Forecasting Malaria Vaccine Demand
This is a summary of my research work on forecasting demand of Malaria vaccines. For preprint of the actual paper, click here. I have ignored all discussions on the "mathematical" part of modelling, focussing only on my approach and the results.
Malaria is a mosquito-borne disease caused by a Plasmodium, a malarial parasite. Although Malaria is not life-threatening by its nature, it can cause severe illness and prove to be fatal if left untreated.
In February 2019, a new Malaria vaccine RTS,S — known by the trade name Mos-Quirix — was approved for human trials in three countries Ghana, Malawi and Kenya, coordinated by WHO. The study is expected to get over by December 2022. However, several pharmaceutical majors have begun showing interest in the vaccine's mass production in the last few months.
The companies want to estimate the coverage ratio — defined as the vaccinated population count divided by the total population. In this research, my aim was to forecast the same for all 78 affected countries using Dynamic Gaussian Process Model.
A vaccine's coverage in a country or geography depends on several factors: how effective is the vaccine? How many people are scared of not taking the vaccines? How many doses it has? Is the disease contagious?
Each country will have its own specific characteristics which are difficult to quantify. Therefore, the best approach is to select countries of "similar" characteristics instead of having one model only. In this work, we decided to work with the Human Development Index for grouping countries.
In strict modelling terms,
Y = time-series of coverage ratios for the next T years
X1 = Dosage number. The value is k, if k doses of the vaccine have already been given. Multiple dosages result in lower coverage.
X2 = Dosage time. The number of months after birth when the first dosage is taken; 0 represents 'at birth'. Typically, vaccines given at birth have higher coverage as there's no need to return to the hospital.
X3 = Efficacy. The ability of the vaccine to actually prevent the disease. Higher efficacy creates stronger motivation for vaccination.
X4 = Incidence per lakh. It is more likely that the parents will give their children the vaccine if the disease's occurrence is high. When incidences are high, the population is more careful about prevention.
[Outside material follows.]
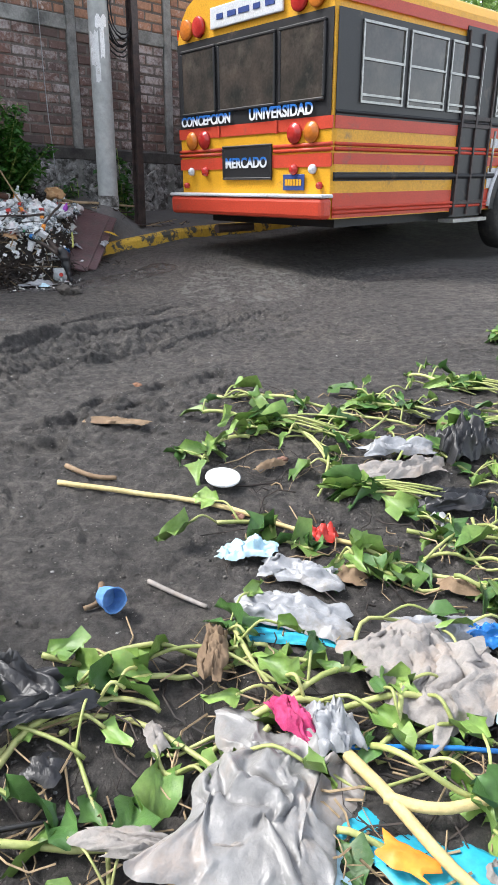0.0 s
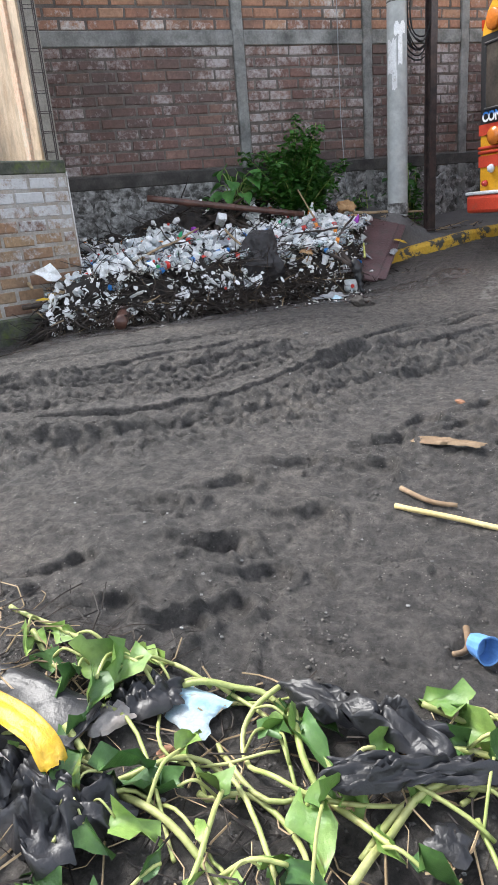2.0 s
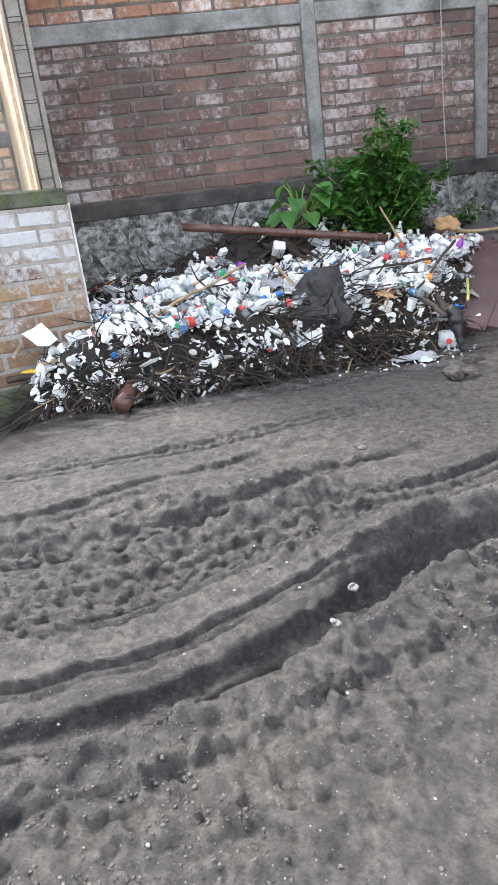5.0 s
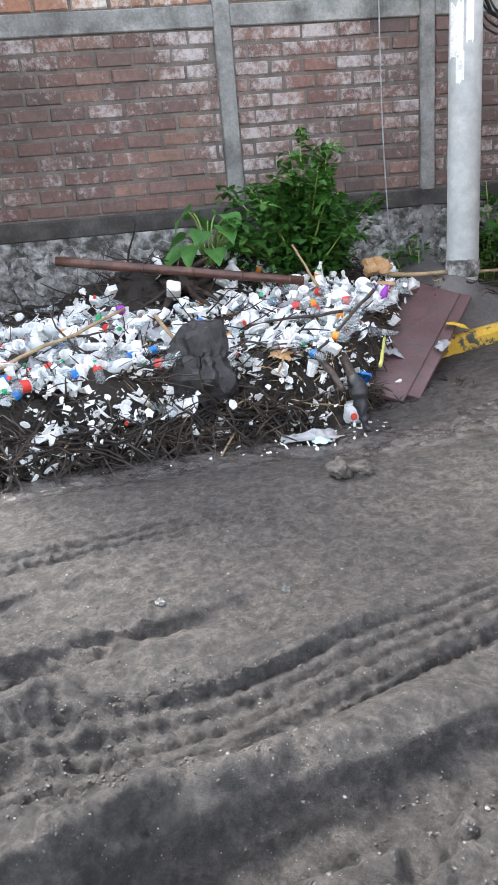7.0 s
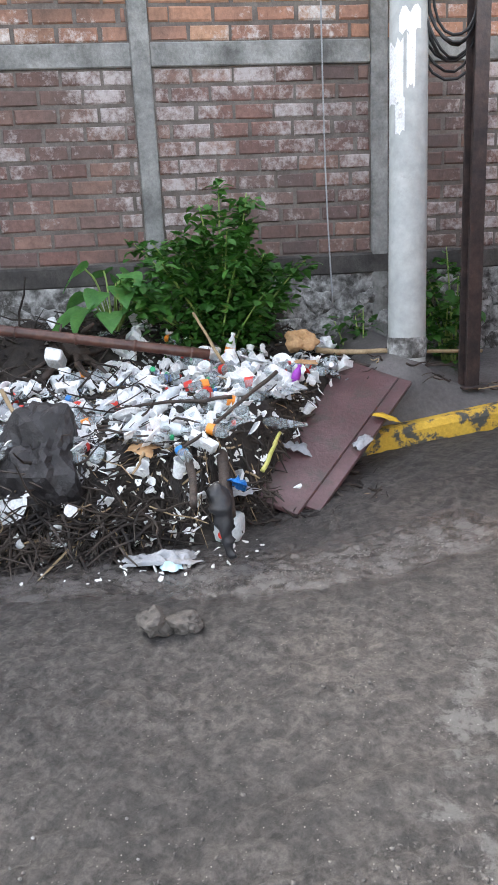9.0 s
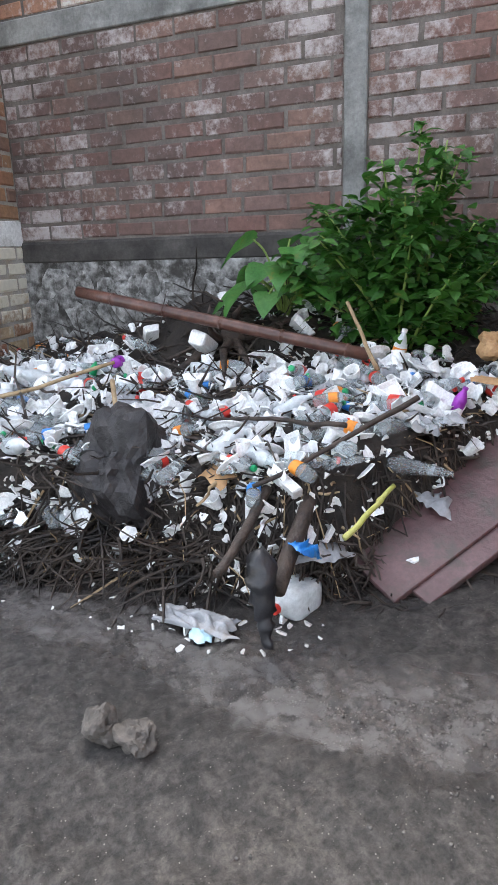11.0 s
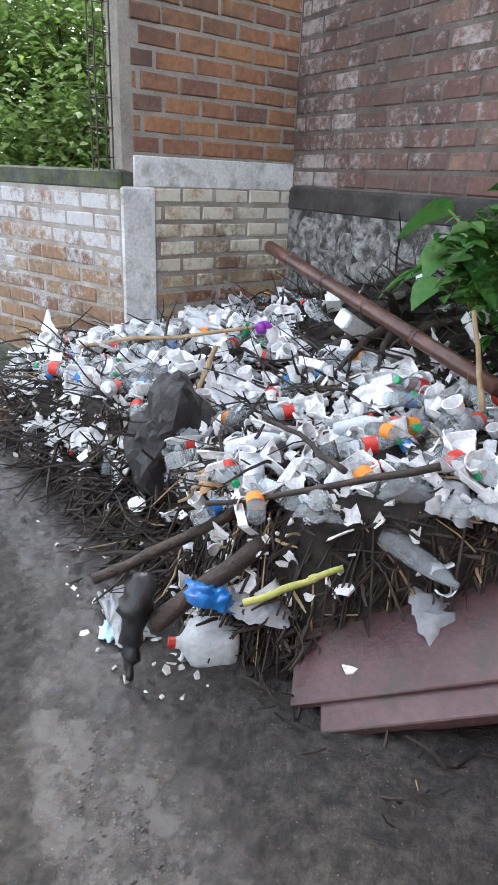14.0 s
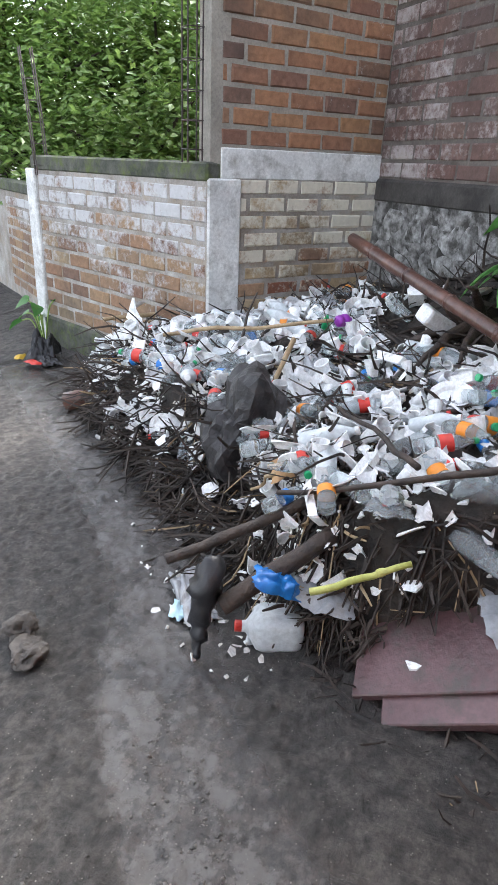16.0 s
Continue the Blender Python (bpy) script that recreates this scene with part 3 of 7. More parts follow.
WALL_TOP = 4.7
COLS = [(2.63, 2.77), (4.40, 4.53), (5.89, 6.02), (7.6, 7.75), (9.3, 9.45)]
bays = [(0.0, 2.63), (2.77, 4.40), (4.53, 5.89), (6.02, 7.6), (7.75, 9.3), (9.45, 12.2)]
for i, (a0, a1) in enumerate(bays):
    w = slab("wall_%d" % (i + 1), wl(a0, 0), D, N, a1 - a0, 1.34, WALL_TOP, 0.16, M_MORTAR)
    tagged(w, "tall weathered red brick wall bay with white bloom", "wall", kind="structure")
    lay_bricks(w, wl(a0, 0), D, N, a1 - a0, 1.49, 2.85, M_BRICK)
    lay_bricks(w, wl(a0, 0), D, N, a1 - a0, 3.01, WALL_TOP if a0 < 6 else 4.2, M_BRICK_UP)
    bm_ = slab("trim_%d" % (i + 1), wl(a0, 0), D, N, a1 - a0, 2.85, 3.01, 0.17, M_CONC, 0.022, 0.008)
    tagged(bm_, "grey stained concrete tie beam across brick wall", "beam", kind="structure")
for i, (a0, a1) in enumerate(COLS):
    c_ = slab("trim_%d" % (i + 11), wl(a0, 0), D, N, a1 - a0, 0.0, WALL_TOP, 0.19, M_CONC, 0.028, 0.01)
    tagged(c_, "narrow grey concrete column of the brick wall", "column", kind="structure")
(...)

X5 = Communicability. Fear of contagion drives vaccination.
X6 = Years active. As time passes, coverage naturally grows.
The training data size was too big to fit a full svdGP model on a standard laptop. We implemented the localized model (i.e., lasvdGP model) developed by Zhang et al. (2018) for the model fitting. The localized model considers only observation that "closely resemble" itself for modelling instead of considering all points.
Of the 10 countries in each group, not all are used for modelling. Instead, selected few for each variable and observation are used. This "closeness" is decided based on clustering within the country-group.
All the methods were executed with DynamicGP package in R.
From what was known, we considered that the first dose of vaccine (X1 = 0) was given to a six-month infant (X2 = 6). Malaria is known to be non-communicable (X5 = 0). We found the average incidence value as 60% (X4 = 60) and the vaccine's efficacy at 70% (X3 = 70).
Once the model was developed, we forecasted the coverage for each year for all 78 countries.
Vaccine coverage on the first year and after 38 years on the world map.
Vaccine coverage through the years for each country group.
Other Interesting Remarks
As evident from the figure, some countries start with higher coverage ratios and lead thirty years down the line. Some groups, like group 8, remain low for the entire duration. Group 9 and 10 catch up quickly with the group 1 and 2.
Countries that are score low on HDI get all the attention, NGOs and ilk. They receive higher external funding and support.
Countries that score high on HDI have established infrastructure and facilities to quickly roll out the programs. The countries in groups three to eight are less better off, with eight being the worst.
There are also trends in seasonality. Much like the original data, the coverage ratios show spikes at the end of every decade from the launch year. This could be due to 'anniversary' coverage news and attention. Also, the agencies responsible for vaccinating might be pushing themselves to complete their 10-year targets.
However, a more in-depth study is necessary to make any definitive conclusions.